* AVAILABLE DATA *
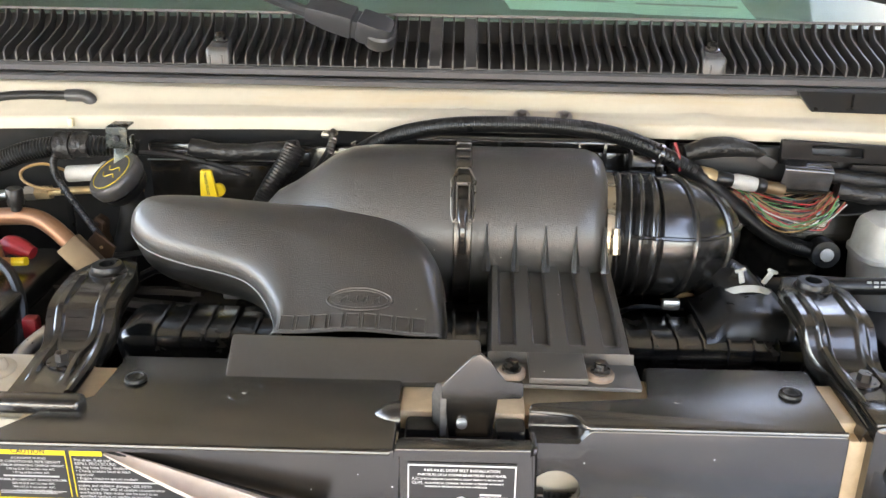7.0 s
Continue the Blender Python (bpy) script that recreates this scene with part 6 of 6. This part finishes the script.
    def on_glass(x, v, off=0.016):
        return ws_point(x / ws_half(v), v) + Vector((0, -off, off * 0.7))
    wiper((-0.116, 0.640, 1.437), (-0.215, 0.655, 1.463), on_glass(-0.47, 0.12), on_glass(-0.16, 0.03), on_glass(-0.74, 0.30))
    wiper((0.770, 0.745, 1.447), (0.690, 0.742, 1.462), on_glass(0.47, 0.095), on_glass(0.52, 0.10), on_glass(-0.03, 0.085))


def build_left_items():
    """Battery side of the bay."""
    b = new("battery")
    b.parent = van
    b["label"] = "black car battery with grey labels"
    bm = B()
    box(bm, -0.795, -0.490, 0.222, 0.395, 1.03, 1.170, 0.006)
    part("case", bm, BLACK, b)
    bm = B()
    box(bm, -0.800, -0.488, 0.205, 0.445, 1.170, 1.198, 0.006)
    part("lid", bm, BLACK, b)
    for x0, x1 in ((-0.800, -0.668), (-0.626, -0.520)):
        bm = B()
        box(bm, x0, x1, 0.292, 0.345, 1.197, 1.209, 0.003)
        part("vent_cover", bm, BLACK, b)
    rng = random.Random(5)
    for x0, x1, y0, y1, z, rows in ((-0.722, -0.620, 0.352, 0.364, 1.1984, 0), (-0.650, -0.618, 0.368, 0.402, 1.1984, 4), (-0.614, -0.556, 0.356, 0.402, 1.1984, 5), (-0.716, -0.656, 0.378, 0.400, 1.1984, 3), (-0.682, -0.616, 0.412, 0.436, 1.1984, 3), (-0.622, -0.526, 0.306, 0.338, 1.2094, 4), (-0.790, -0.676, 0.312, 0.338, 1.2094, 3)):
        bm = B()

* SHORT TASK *
Every line of the data should be copied as it stands, without the images.

* WRITTEN RESPONSE *
7.0 s
Continue the Blender Python (bpy) script that recreates this scene with part 6 of 6. This part finishes the script.
    def on_glass(x, v, off=0.016):
        return ws_point(x / ws_half(v), v) + Vector((0, -off, off * 0.7))
    wiper((-0.116, 0.640, 1.437), (-0.215, 0.655, 1.463), on_glass(-0.47, 0.12), on_glass(-0.16, 0.03), on_glass(-0.74, 0.30))
    wiper((0.770, 0.745, 1.447), (0.690, 0.742, 1.462), on_glass(0.47, 0.095), on_glass(0.52, 0.10), on_glass(-0.03, 0.085))


def build_left_items():
    """Battery side of the bay."""
    b = new("battery")
    b.parent = van
    b["label"] = "black car battery with grey labels"
    bm = B()
    box(bm, -0.795, -0.490, 0.222, 0.395, 1.03, 1.170, 0.006)
    part("case", bm, BLACK, b)
    bm = B()
    box(bm, -0.800, -0.488, 0.205, 0.445, 1.170, 1.198, 0.006)
    part("lid", bm, BLACK, b)
    for x0, x1 in ((-0.800, -0.668), (-0.626, -0.520)):
        bm = B()
        box(bm, x0, x1, 0.292, 0.345, 1.197, 1.209, 0.003)
        part("vent_cover", bm, BLACK, b)
    rng = random.Random(5)
    for x0, x1, y0, y1, z, rows in ((-0.722, -0.620, 0.352, 0.364, 1.1984, 0), (-0.650, -0.618, 0.368, 0.402, 1.1984, 4), (-0.614, -0.556, 0.356, 0.402, 1.1984, 5), (-0.716, -0.656, 0.378, 0.400, 1.1984, 3), (-0.682, -0.616, 0.412, 0.436, 1.1984, 3), (-0.622, -0.526, 0.306, 0.338, 1.2094, 4), (-0.790, -0.676, 0.312, 0.338, 1.2094, 3)):
        bm = B()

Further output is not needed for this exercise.